The problem: A precise retyping is required of every line from the one containing "3. More parts follow." down to the one containing "720), (700, 780)]", both included, and of no other line.

Data entries
● ● ●

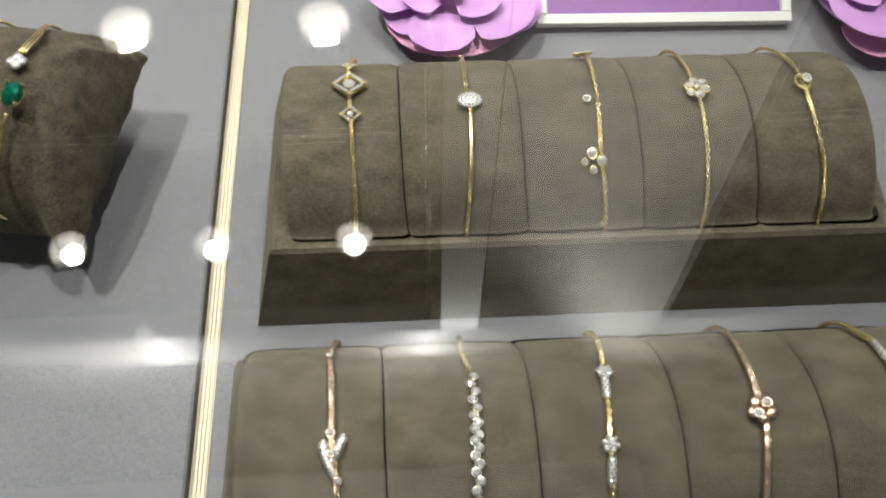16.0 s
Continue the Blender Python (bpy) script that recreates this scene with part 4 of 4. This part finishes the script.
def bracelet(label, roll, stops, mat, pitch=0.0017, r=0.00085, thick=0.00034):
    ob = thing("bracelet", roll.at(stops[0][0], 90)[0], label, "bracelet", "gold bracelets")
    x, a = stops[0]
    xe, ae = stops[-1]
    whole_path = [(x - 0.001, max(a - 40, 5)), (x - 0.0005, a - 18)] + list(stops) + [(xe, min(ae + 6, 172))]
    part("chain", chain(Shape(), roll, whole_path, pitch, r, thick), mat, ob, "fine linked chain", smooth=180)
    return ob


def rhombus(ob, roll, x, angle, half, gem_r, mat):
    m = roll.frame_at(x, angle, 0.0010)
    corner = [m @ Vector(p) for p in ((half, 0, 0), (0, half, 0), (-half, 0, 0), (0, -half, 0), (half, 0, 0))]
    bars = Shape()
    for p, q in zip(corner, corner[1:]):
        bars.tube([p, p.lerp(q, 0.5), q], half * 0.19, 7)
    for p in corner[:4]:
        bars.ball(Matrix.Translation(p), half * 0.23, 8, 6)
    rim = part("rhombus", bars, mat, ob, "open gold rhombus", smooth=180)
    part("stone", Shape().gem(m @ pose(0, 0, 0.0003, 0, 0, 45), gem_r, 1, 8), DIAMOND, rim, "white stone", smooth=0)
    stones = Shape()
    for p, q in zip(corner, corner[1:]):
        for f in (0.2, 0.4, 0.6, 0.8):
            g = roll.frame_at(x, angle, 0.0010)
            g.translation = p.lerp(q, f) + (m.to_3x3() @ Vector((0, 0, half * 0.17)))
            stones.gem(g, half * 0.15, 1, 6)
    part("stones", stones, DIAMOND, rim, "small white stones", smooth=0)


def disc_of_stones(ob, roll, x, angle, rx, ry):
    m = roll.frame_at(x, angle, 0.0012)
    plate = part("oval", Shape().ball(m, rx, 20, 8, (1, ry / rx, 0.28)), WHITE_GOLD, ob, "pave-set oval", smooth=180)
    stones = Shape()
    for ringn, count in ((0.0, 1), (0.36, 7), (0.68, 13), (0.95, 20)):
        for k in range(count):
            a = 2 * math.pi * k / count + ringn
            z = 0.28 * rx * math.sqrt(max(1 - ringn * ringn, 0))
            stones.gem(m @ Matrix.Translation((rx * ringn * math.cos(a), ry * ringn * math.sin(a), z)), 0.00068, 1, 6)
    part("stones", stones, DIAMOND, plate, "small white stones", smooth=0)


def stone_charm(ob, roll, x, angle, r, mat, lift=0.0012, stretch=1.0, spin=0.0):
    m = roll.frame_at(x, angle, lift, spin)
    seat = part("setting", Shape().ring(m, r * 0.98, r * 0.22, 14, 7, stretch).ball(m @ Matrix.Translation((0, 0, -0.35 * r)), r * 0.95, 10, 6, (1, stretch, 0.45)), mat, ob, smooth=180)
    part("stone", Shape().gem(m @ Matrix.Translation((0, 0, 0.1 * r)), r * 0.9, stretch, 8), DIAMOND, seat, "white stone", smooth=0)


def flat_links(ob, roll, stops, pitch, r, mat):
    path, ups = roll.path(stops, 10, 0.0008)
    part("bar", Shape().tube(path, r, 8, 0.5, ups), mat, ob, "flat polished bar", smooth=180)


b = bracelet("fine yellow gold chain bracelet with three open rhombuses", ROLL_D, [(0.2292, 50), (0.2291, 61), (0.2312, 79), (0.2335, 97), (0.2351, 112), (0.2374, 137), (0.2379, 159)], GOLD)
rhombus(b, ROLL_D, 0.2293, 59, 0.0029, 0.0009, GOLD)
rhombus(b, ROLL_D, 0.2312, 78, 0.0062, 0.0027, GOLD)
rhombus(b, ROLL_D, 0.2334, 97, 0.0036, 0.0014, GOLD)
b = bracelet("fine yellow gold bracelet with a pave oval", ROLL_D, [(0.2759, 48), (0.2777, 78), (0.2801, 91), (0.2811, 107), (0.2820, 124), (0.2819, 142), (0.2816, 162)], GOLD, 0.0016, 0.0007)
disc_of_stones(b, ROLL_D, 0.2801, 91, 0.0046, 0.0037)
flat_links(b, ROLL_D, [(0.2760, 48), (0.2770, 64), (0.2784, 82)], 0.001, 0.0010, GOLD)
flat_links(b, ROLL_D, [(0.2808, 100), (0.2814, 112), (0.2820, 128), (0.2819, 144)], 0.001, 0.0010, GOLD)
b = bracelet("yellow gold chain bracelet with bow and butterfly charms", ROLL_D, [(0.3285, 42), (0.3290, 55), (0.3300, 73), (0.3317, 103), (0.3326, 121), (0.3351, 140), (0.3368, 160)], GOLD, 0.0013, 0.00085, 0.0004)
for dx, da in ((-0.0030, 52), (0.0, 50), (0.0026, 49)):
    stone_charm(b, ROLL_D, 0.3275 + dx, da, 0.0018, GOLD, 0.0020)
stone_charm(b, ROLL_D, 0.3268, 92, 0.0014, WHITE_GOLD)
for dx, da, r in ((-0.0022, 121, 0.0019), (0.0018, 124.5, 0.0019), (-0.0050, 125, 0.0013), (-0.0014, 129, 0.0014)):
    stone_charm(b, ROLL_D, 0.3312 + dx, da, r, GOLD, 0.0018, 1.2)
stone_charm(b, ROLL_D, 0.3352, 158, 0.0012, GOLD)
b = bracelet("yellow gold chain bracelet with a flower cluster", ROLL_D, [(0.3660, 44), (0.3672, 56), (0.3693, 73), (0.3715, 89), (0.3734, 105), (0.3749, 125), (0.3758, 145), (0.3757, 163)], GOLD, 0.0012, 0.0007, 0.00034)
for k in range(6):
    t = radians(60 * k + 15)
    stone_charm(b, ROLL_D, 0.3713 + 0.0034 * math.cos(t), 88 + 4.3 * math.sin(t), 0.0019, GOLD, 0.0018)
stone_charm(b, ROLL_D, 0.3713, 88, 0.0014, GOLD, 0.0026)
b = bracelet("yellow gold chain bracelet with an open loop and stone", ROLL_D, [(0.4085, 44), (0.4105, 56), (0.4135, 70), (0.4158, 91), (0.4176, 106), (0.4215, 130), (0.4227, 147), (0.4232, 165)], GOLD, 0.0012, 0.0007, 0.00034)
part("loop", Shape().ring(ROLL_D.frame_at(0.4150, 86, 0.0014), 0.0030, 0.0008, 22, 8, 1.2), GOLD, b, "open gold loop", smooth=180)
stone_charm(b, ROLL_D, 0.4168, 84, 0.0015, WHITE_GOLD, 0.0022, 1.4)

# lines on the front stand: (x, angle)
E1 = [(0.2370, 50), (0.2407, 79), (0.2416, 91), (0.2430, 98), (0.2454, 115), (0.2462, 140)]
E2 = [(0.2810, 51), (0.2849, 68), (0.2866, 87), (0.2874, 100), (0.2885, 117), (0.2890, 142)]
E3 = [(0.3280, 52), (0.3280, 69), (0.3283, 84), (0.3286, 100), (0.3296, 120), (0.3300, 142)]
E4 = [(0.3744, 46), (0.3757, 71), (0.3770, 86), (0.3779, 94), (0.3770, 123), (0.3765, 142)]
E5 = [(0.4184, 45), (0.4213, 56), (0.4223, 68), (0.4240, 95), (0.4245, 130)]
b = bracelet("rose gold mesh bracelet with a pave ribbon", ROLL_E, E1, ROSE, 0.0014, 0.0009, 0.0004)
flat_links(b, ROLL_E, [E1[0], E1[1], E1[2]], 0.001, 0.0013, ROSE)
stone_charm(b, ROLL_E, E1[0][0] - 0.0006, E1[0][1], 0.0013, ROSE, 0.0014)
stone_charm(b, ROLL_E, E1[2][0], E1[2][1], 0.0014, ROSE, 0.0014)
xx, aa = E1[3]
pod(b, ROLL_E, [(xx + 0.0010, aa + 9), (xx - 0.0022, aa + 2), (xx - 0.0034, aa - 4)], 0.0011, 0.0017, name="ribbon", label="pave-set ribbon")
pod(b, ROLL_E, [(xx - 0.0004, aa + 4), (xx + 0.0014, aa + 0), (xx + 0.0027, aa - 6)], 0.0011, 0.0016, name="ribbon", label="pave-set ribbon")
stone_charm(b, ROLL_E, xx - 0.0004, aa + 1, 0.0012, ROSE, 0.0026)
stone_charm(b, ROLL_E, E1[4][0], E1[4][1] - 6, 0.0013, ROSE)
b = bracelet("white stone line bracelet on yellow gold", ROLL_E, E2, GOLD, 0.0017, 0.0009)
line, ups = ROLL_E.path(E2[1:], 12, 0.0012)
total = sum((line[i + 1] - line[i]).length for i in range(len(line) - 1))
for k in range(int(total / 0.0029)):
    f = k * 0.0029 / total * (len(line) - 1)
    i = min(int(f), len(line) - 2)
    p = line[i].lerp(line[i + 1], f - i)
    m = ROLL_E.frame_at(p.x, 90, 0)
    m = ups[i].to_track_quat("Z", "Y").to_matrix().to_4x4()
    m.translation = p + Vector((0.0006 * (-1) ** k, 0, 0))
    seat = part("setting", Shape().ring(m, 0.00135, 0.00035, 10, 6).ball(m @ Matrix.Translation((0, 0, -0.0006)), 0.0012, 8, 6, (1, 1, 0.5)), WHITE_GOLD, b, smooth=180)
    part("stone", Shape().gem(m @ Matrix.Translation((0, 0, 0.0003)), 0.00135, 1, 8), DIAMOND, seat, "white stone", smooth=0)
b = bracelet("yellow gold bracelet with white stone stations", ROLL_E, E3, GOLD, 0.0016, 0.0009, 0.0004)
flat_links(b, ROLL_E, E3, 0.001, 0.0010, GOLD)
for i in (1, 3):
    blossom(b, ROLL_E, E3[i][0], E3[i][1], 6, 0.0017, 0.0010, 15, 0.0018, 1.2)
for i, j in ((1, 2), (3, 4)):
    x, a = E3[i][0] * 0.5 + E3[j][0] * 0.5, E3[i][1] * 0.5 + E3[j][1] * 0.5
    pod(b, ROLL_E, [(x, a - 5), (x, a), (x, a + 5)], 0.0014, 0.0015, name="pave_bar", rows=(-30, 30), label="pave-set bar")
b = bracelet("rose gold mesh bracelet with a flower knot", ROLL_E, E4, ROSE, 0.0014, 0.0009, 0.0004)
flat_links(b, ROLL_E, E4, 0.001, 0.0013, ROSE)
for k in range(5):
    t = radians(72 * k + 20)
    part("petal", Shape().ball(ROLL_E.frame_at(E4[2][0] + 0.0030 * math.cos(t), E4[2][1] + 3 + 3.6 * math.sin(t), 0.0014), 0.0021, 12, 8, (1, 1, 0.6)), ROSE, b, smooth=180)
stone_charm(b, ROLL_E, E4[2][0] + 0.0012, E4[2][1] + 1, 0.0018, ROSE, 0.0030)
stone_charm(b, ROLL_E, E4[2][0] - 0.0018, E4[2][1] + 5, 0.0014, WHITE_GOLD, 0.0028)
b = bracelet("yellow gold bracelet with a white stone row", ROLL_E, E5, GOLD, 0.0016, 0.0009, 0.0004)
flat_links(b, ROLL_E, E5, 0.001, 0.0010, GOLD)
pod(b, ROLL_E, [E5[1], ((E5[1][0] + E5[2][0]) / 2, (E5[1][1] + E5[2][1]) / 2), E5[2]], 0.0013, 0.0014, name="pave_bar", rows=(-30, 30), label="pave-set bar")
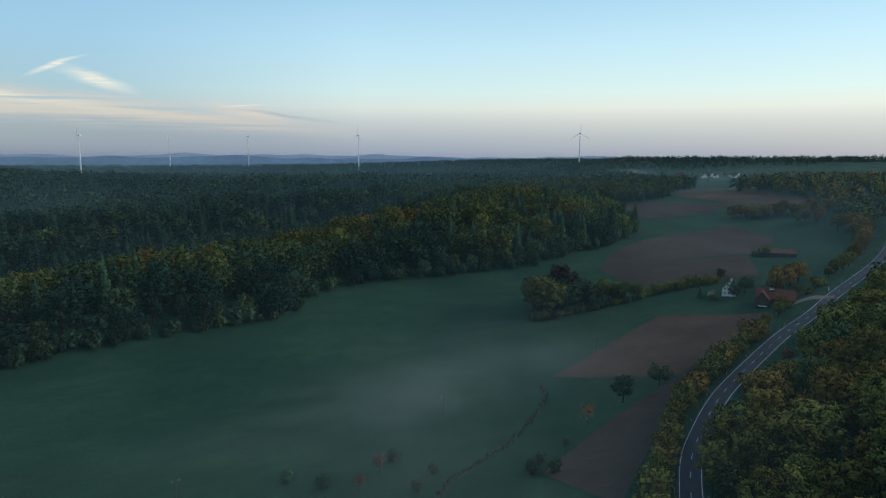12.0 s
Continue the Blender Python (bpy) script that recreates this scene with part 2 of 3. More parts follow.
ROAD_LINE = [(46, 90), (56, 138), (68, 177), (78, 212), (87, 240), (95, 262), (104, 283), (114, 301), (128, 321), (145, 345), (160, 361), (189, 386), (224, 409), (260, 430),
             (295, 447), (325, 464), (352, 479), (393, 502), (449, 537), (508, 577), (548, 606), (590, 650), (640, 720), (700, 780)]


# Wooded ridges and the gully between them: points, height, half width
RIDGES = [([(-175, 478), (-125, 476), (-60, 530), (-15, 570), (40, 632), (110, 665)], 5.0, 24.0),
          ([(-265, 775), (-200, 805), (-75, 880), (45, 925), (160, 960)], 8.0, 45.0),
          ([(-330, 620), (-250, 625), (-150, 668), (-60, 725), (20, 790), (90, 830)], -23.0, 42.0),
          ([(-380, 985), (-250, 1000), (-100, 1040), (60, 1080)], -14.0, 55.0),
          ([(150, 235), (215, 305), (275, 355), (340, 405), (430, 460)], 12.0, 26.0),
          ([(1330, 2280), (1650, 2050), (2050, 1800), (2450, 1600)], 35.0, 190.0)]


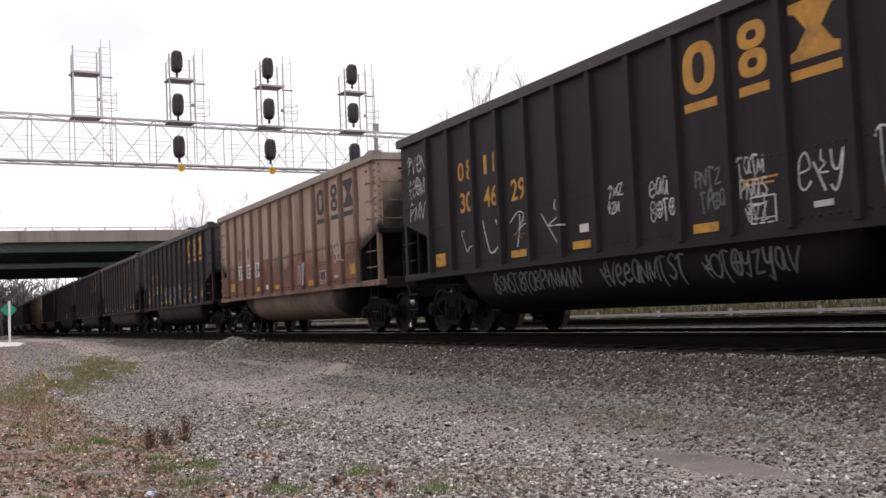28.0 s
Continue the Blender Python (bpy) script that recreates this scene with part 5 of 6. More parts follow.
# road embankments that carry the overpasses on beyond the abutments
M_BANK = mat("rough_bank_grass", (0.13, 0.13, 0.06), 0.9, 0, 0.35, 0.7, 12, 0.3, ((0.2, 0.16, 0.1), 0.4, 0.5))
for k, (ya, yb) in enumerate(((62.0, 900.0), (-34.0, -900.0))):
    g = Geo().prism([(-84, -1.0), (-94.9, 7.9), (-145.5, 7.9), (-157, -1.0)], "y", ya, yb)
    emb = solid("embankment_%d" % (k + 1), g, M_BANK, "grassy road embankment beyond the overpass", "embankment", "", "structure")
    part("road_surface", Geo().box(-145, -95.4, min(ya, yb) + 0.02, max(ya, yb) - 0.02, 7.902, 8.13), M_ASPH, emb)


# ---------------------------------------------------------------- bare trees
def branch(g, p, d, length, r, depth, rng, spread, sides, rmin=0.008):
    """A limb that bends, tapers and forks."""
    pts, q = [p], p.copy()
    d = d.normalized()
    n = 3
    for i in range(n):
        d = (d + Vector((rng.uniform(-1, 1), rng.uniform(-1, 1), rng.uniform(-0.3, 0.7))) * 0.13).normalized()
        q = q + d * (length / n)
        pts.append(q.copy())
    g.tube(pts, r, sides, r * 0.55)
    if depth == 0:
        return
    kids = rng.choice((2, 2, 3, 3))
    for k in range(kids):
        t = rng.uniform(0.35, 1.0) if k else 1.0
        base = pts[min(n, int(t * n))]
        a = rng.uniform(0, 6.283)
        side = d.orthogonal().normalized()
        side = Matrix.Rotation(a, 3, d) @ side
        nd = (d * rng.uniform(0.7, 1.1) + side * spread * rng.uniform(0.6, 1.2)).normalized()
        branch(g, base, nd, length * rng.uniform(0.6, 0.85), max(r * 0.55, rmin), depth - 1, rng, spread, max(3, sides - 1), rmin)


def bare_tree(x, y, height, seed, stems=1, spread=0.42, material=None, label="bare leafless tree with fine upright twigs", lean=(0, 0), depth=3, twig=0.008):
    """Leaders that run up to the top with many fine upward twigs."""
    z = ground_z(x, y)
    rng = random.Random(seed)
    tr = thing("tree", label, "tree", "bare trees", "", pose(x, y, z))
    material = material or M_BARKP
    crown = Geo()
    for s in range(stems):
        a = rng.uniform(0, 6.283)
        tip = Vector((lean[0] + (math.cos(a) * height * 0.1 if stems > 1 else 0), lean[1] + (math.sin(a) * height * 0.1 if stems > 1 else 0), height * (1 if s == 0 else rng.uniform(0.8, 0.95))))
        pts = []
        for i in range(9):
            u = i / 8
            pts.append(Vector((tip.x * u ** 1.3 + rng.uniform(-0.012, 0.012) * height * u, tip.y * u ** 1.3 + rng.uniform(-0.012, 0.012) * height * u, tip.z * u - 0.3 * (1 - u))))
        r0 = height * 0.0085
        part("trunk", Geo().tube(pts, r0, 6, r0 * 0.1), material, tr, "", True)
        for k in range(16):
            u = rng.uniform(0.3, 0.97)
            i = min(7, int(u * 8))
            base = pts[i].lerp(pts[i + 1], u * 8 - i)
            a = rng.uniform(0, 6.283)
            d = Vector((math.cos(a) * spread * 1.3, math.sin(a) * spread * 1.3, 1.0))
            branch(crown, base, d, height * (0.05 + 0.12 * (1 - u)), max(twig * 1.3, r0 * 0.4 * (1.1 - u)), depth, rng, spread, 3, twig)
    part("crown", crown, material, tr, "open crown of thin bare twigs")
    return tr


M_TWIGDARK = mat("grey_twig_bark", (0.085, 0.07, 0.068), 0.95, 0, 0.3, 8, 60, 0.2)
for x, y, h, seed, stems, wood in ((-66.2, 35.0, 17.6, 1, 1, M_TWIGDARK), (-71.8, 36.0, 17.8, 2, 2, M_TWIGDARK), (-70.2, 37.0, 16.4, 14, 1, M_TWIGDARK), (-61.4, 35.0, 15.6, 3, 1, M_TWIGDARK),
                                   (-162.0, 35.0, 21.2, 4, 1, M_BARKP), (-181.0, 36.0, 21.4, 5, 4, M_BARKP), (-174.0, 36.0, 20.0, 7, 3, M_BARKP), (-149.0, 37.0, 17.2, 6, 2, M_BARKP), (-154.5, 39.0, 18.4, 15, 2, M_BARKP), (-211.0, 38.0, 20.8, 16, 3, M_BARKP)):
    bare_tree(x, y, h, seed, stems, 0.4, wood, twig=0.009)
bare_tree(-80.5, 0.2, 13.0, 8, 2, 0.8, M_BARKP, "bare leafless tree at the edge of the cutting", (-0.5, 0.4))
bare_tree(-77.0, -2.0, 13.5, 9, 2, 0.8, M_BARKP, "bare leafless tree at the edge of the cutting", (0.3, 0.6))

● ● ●

Correct answer:
Continue the Blender Python (bpy) script that recreates this scene with part 2 of 3. More parts follow.
ROAD_LINE = [(46, 90), (56, 138), (68, 177), (78, 212), (87, 240), (95, 262), (104, 283), (114, 301), (128, 321), (145, 345), (160, 361), (189, 386), (224, 409), (260, 430),
             (295, 447), (325, 464), (352, 479), (393, 502), (449, 537), (508, 577), (548, 606), (590, 650), (640, 720), (700, 780)]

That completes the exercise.